= Austrian Mauthausen Committee =

The Austrian Mauthausen Committee is responsible for scientific and educational work concerning the Mauthausen-Gusen concentration camp and its satellite camps in Austria.
This association was founded in 1997 and is the subsequent organisation of the Austrian Concentration Camp Community Mauthausen.

== Definition ==

The Mauthausen Committee defines itself as follows:

"Our association is nonpartisan and nonreligious. We stand for a free and democratic society and for the protection of human rights for everybody, without regarding their nationality, political views or religious views. We are working to prevent every form of fascism, racism, Neo-Nazism, chauvinism and antisemitism."

== Work ==

With these sorts of standards, the Committee does work concerning the memorial of NS-dictatorship and the reprocessing of it.
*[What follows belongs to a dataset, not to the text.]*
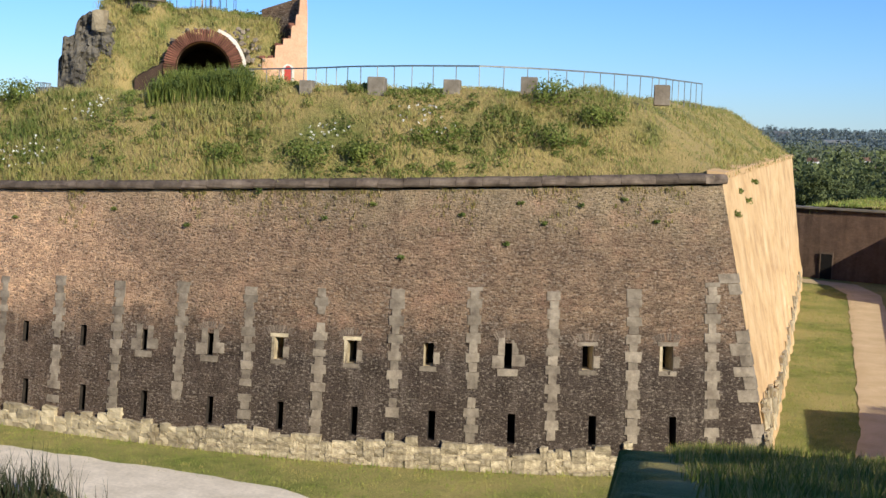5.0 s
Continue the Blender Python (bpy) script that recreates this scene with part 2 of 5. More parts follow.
M_MOUND = grass_material("mound_turf", ((0.085, 0.12, 0.028), (0.20, 0.215, 0.06)), (0.42, 0.325, 0.13), (0.32, 0.52), 0.3)
M_FIELD = grass_material("mown_field", ((0.30, 0.40, 0.06), (0.40, 0.48, 0.085)), (0.48, 0.50, 0.12), (0.5, 0.75), 0.05)
M_BLADE = leaf_material("grass_blades", (0.11, 0.16, 0.033), (0.27, 0.31, 0.075), (0.46, 0.39, 0.17))
M_DRYBLADE = leaf_material("dry_grass_blades", (0.17, 0.19, 0.045), (0.36, 0.31, 0.105), (0.50, 0.40, 0.18))
M_TURFBLADE = leaf_material("mound_grass_blades", (0.10, 0.145, 0.03), (0.27, 0.29, 0.075), (0.48, 0.39, 0.18), ground=[(0.32, (0.11, 0.165, 0.04)), (0.44, (0.25, 0.29, 0.075)), (0.52, (0.47, 0.39, 0.165)), (0.60, (0.36, 0.37, 0.10)), (0.72, (0.36, 0.24, 0.13))])
M_GLACIS = leaf_material("slope_grass_blades", (0.20, 0.28, 0.05), (0.40, 0.42, 0.10), (0.62, 0.50, 0.22), ground=[(0.36, (0.15, 0.23, 0.04)), (0.5, (0.34, 0.40, 0.085)), (0.62, (0.56, 0.45, 0.18))])
M_HILL = leaf_material("hill_grass_blades", (0.19, 0.25, 0.05), (0.40, 0.38, 0.10), (0.60, 0.47, 0.20), ground=[(0.40, (0.13, 0.19, 0.04)), (0.46, (0.28, 0.31, 0.07)), (0.51, (0.60, 0.45, 0.16)), (0.60, (0.50, 0.41, 0.13)), (0.66, (0.24, 0.28, 0.065))], ground_scale=0.16)
M_WEED = leaf_material("weed_leaves", (0.10, 0.15, 0.034), (0.22, 0.27, 0.075))
M_FLOWER = plain("white_flower_heads", (0.7, 0.7, 0.62), (0.8, 0.8, 0.74), 5, relief=0)
M_LEAF = leaf_material("tree_leaves", (0.065, 0.105, 0.026), (0.14, 0.185, 0.05), through_light=0.3, patches=0.5, depth=0.8)
M_LEAF2 = leaf_material("dark_tree_leaves", (0.055, 0.08, 0.035), (0.12, 0.15, 0.07), through_light=0.3, patches=0.5, depth=0.8)
M_WOODLEAF = leaf_material("wood_edge_leaves", (0.07, 0.10, 0.045), (0.18, 0.215, 0.095), through_light=0.25, patches=0.07, depth=0.9)
# far leaves made bluer and paler: distance haze put into their colour
M_FARLEAF = leaf_material("far_tree_leaves_hazed", (0.085, 0.115, 0.09), (0.18, 0.21, 0.155), through_light=0.15, patches=0.045, depth=0.9)
M_BLUELEAF = leaf_material("horizon_tree_leaves_hazed", (0.10, 0.135, 0.155), (0.16, 0.20, 0.225), through_light=0.15, patches=0.02, depth=0.6)
M_DARKBUSH = leaf_material("dark_bush_leaves", (0.028, 0.042, 0.02), (0.06, 0.078, 0.036), (0.12, 0.10, 0.06), through_light=0.15)
M_BARK = plain("bark", (0.06, 0.05, 0.04), (0.12, 0.10, 0.08), 3, fine=12, relief=0.03)
M_TOWN = plain("town_render", (0.5, 0.47, 0.43), (0.7, 0.68, 0.64), 0.3, relief=0, vary=0.4)
M_TOWER = plain("church_stone", (0.06, 0.058, 0.06), (0.11, 0.10, 0.10), 0.1, relief=0)
M_ROOF = plain("roof_tile", (0.13, 0.075, 0.055), (0.22, 0.13, 0.09), 0.6, relief=0, vary=0.3)
M_GLASS = plain("dark_window_glass", (0.02, 0.025, 0.03), (0.04, 0.045, 0.05), 1, rough=0.2, relief=0)


# ---- mesh helpers ----
def mesh_of(name, verts, faces, uvs=None):
    me = bpy.data.meshes.new(name)
    me.from_pydata(verts, [], faces)
    if uvs is not None:
        layer = me.uv_layers.new()
        idx = np.empty(len(me.loops), dtype=np.int32)
        me.loops.foreach_get("vertex_index", idx)
        layer.data.foreach_set("uv", np.asarray(uvs, dtype=np.float32)[idx].ravel())
    me.update()
    return me


def thing(name, label, category, kind="", group="", at=(0, 0, 0)):
    ob = new(name)
    ob.location = at
    ob.empty_display_size = 0.2
    return tagged(ob, label, category, group, kind)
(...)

It focuses on work with young people and cares about educational and scientific maintenance of the Mauthausen concentration camp and its satellite camps.
A European Youth Meeting Centre is being planned.

As part of the „Comité International de Mauthausen", the Austrian Mauthausen Committee has intense contacts with various partner-organisations, for example the "Amicale de Mauthausen in Paris" and organises various commemorations.

The committee has a few sub-organisations in various counties of Austria to possess a kind of network and to commemorate the satellite camps of Mauthausen in Austria.

== Administration ==

- Curatorium: Christoph Schönborn, Erich Foglar, Oskar Deutsch, Ernst Nedwed, Gerhard Kastelic, Michael Bünker, Arsenios Kardamakis, Nicolae Dura, Rudolf Hundstorfer, Michael Häupl, Josef Pühringer, Rudolf Sarközi, Katja Sturm-Schnabl, Kurt Krickler, Brigitte Bailer, Hannah Lessing, Franz Vranitzky, Erhard Busek, Erika Weinzierl, Richard Schreiber, Helmut Schüller and Philipp Jost;

== Publications ==

There is a magazine named Edition Mauthausen.

== Distinctions ==

The Austrian Mauthausen Committee was honored with the Karl-Renner-Award in December 2013. Co-recipients were founder of the Austrian Holocaust Memorial Service Andreas Maislinger and Irene Suchy.
Oliver Rathkolb delivered the laudatio.